Northstar Financial Advisors Inc. filed its securities case in 2008 but the complaint was mired in procedural matters until now. This latest appeal was argued in 2013 in front of three federal judges of the 9th U.S. Circuit Court of Appeals in San Francisco. Their decision, finally—albeit nearly two years later—reinstates the breach of fiduciary duty, breach of contract, and other claims.

The 31 biggest banks in the U.S. all passed the first phase of the Federal Reserve’s stress test. This is the first time since the tests have been conducted on banks with over $50 billion in assets that all of them stayed above capital requirements.

Banks have been building their capital reserves, based on tougher Fed requirements, to protect against any losses. Included among the firms that did well are Wells Fargo (WFC), Citigroup (C), JPMorgan Chase (JPM), and Goldman Sachs (GS).

Based on the results thus far, the Federal Reserve said the big U.S. banks are healthy enough to keep lending if there were to be a serious recession, even if corporate debt markets failed, housing and stock prices dropped, and unemployment were to reach 10%.

Morgan Stanley Accuses Ex-Broker, Now With Ameriprise, of Trying to Take Clients

Morgan Stanley Wealth Management is suing one of its ex-brokers, John McCallion, who is now with Ameriprise Financial Services (AMP). The wirehouse claims that McCallion went into Morgan Stanley’s (MS) computer system before leaving the firm and changed his clients’ phone numbers so he could take their business with him.

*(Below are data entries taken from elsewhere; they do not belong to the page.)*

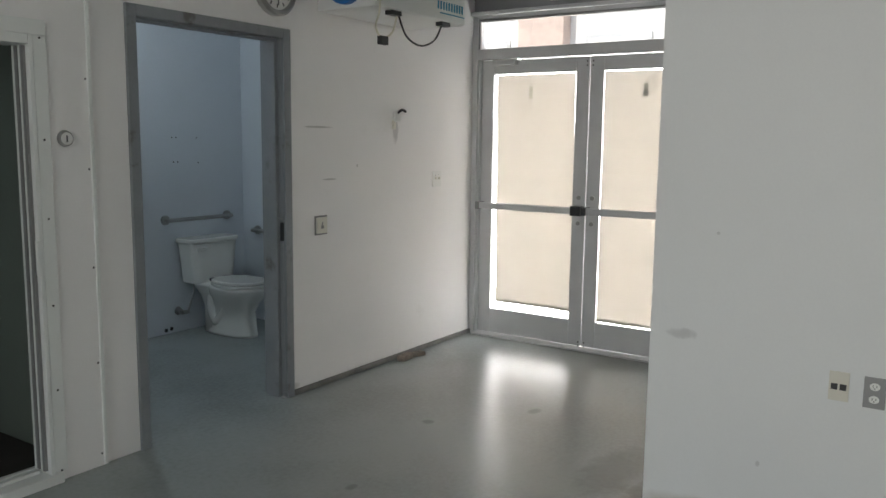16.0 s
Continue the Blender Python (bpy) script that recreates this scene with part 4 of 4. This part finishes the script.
t, m = plate(-7.265, -3.035, 1.02, 0.11, 0.12, "+y", GREYPLATE, "push plate switch with a white face beside the washroom", "door_button", "door button")
q = boxes((-0.045, 0.045, -0.016, -0.004, -0.05, 0.05), bevel=0.003)
q.transform(m)
part("face", q, IVORY, t)
q = boxes((-0.012, 0.012, -0.0175, -0.015, -0.02, 0.0), (-0.005, 0.005, -0.0175, -0.015, 0.004, 0.02))
q.transform(m)
part("symbol", q, GREYPLATE, t)
t, m = plate(-8.54, -3.035, 1.265, 0.115, 0.115, "+y", WHITEPL, "white double light switch near the entrance", "light_switch", "switch")
for dx in (-0.023, 0.023):
    q = boxes((dx - 0.005, dx + 0.005, -0.016, -0.004, -0.004, 0.014), bevel=0.002)
    q.transform(m)
    part("toggle", q, IVORY, t)
    dot(t, m, dx, 0.028, 0.0025)
hk = thing("wall_bracket", "small white broken bracket on the entrance wall", "bracket")
part("base", boxes((-8.06, -8.0, -3.036, -3.01, 1.67, 1.74), bevel=0.008), WHITEPL, hk)
part("hook", tube([(-8.03, -3.015, 1.73), (-8.03, -2.98, 1.75), (-8.06, -2.97, 1.74)], 0.009, 8), BLACK, hk)
part("stub", boxes((-8.02, -7.99, -3.036, -3.02, 1.62, 1.68), bevel=0.004), IVORY, hk)
jb2 = thing("junction_box", "small open junction box above the washroom door", "junction box")
part("box", boxes((-6.5, -6.42, -3.036, -3.02, 2.385, 2.5), bevel=0.003), WHITEPL, jb2)
part("insert", boxes((-6.48, -6.45, -3.021, -3.012, 2.41, 2.47), bevel=0.002), GREYPLATE, jb2)
for i, (x, y, a, w) in enumerate(((-8.06, -2.96, 8, 0.07), (-8.19, -2.95, -12, 0.06))):
    rb = thing("rubble_piece", "small chunk of broken brown masonry on the floor", "rubble", "rubble by the entrance wall")
    q = boxes((-w, w, -0.03, 0.03, 0, 0.04 - 0.012 * i), bevel=0.009)
    for v in q.verts:
        v.co += 0.006 * noise.noise_vector(v.co * 30)
    q.transform(pose(x, y, 0.002, 0, 0, a))
    part("chunk", q, mat("broken_masonry", (0.2, 0.17, 0.14), 0.9, vary=0.3, scale=20), rb)

# ceiling duct over the entrance
cdk = thing("ceiling_duct", "foil flexible duct hanging below the dark ceiling", "duct")
part("flex_duct", tube([(-8.7, -1.0, 3.0), (-8.3, -1.7, 2.93), (-8.15, -2.3, 2.97), (-8.27, -2.7, 3.05)], 0.1, 20, 12, 0.05), FOIL, cdk)

# ---- outside the entrance ----
fixed("ground", boxes((-60, -9.2, -40, 40, -0.2, -0.02), (3.7, 60, -40, 40, -0.2, -0.02)), SIDEWALK, "pale paved ground outside", "ground")
fc = thing("facade", "pale building opposite with brick piers", "building")
part("wall", boxes((-17.6, -17, -22, 14, 0, 7)), PALE, fc)
for y in (-9.5, -6.8, -3.0, 0.5):
    part("pier", boxes((-17, -16.7, y, y + 0.9, 0, 7), bevel=0.02), BRICKS, fc, "brick pier")
    w = part("window", boxes((-17.0, -16.96, y + 1.2, y + 2.4, 1.0, 3.4)), ALU, fc)
    part("pane", boxes((-16.96, -16.95, y + 1.27, y + 2.33, 1.07, 3.33)), WHITEPL, w)
part("cornice", boxes((-17, -16.5, -22, 14, 4.3, 4.6), bevel=0.03), PALE, fc)
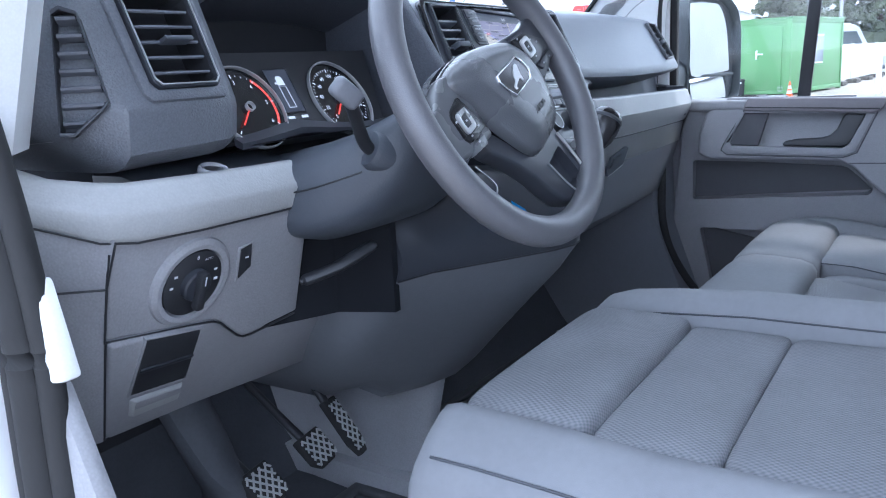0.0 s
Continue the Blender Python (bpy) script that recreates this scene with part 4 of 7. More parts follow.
def say(words, u, v, size, material=M["mapink"], rot=0.0, align="CENTER"):
    x, y = sx(u, v)
    text("lettering", words, size, FACE @ pose(x, y, Z0 + 0.0011, 0, 0, TURN + rot), material, scr, 0.00005, align, 0.022)
say("12:55", 0.478, 0.995, 0.0062, M["mapwhite"])
say("23.0\u00b0C", 0.905, 1.005, 0.0044, M["mapgrey"])
say("De Kempkens", 0.683, 0.191, 0.0066, rot=2)
say("Abenhoefweg", 0.394, 0.058, 0.0074, rot=2)
say("rordushoek", 0.100, 0.170, 0.0068, rot=2)
say("Eerdsebaan", 0.154, 0.606, 0.0052, rot=2)
say("10 Eerde", 0.341, 0.494, 0.0054, rot=2)
say("Corridor", 0.522, 0.653, 0.0046, rot=2)
say("Corsica", 0.803, 0.660, 0.0044, rot=2)
say("Doornhoek", 0.660, 0.738, 0.0044, rot=2)
say("len", 0.030, 0.650, 0.0050)
say("en", 0.022, 0.463, 0.0050)
say("A50", 0.065, 0.695, 0.0036, M["mapwhite"], 2)
say("N622", 0.350, 0.593, 0.0038, M["mapink"], 2)
say("150m", 0.913, 0.280, 0.0042, M["mapwhite"], 2)
say("15m", 0.915, 0.378, 0.0034, M["mapink"], 2)
say("Marshallweg", 0.176, 0.903, 0.0038, rot=2)
say("Rooseveltlaan", 0.206, 0.742, 0.0044, rot=2)
say("Montgomeryweg", 0.362, 0.684, 0.0050, rot=2)
say("Vanderlandelaan", 0.469, 0.846, 0.0036, rot=2)
say("Kennedylaan", 0.455, 0.922, 0.0036, rot=2)
flat("street_name_bar", [(0.005, 0.808), (0.105, 0.808), (0.105, 0.826), (0.005, 0.826)], Z0 + 0.0006, M["mapgrey"])
line("compass", [(0.900 + 0.022 * math.cos(a), 0.872 + 0.034 * math.sin(a)) for a in [2 * math.pi * i / 20 for i in range(21)]], 0.0006, Z0 + 0.0007, M["maptown"])
line("status_sign", [(0.034 + 0.016 * math.cos(a), 0.977 + 0.026 * math.sin(a)) for a in [2 * math.pi * i / 20 for i in range(21)]], 0.0005, Z0 + 0.0003, M["mapgrey"])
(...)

The firm contends that while McCallion gave it a list of his clients’ information, he put the data on a USB drive that could not be opened on Morgan Stanley’s computers because of security issues. The Ameriprise broker has consented to a temporary restraining order that blocks him from pursuing the firm’s clients. He also is facing a FINRA arbitration claim over the matter. McCallion had at first tired to argue against the temporary order and he denied taking the confidential list or trade secrets.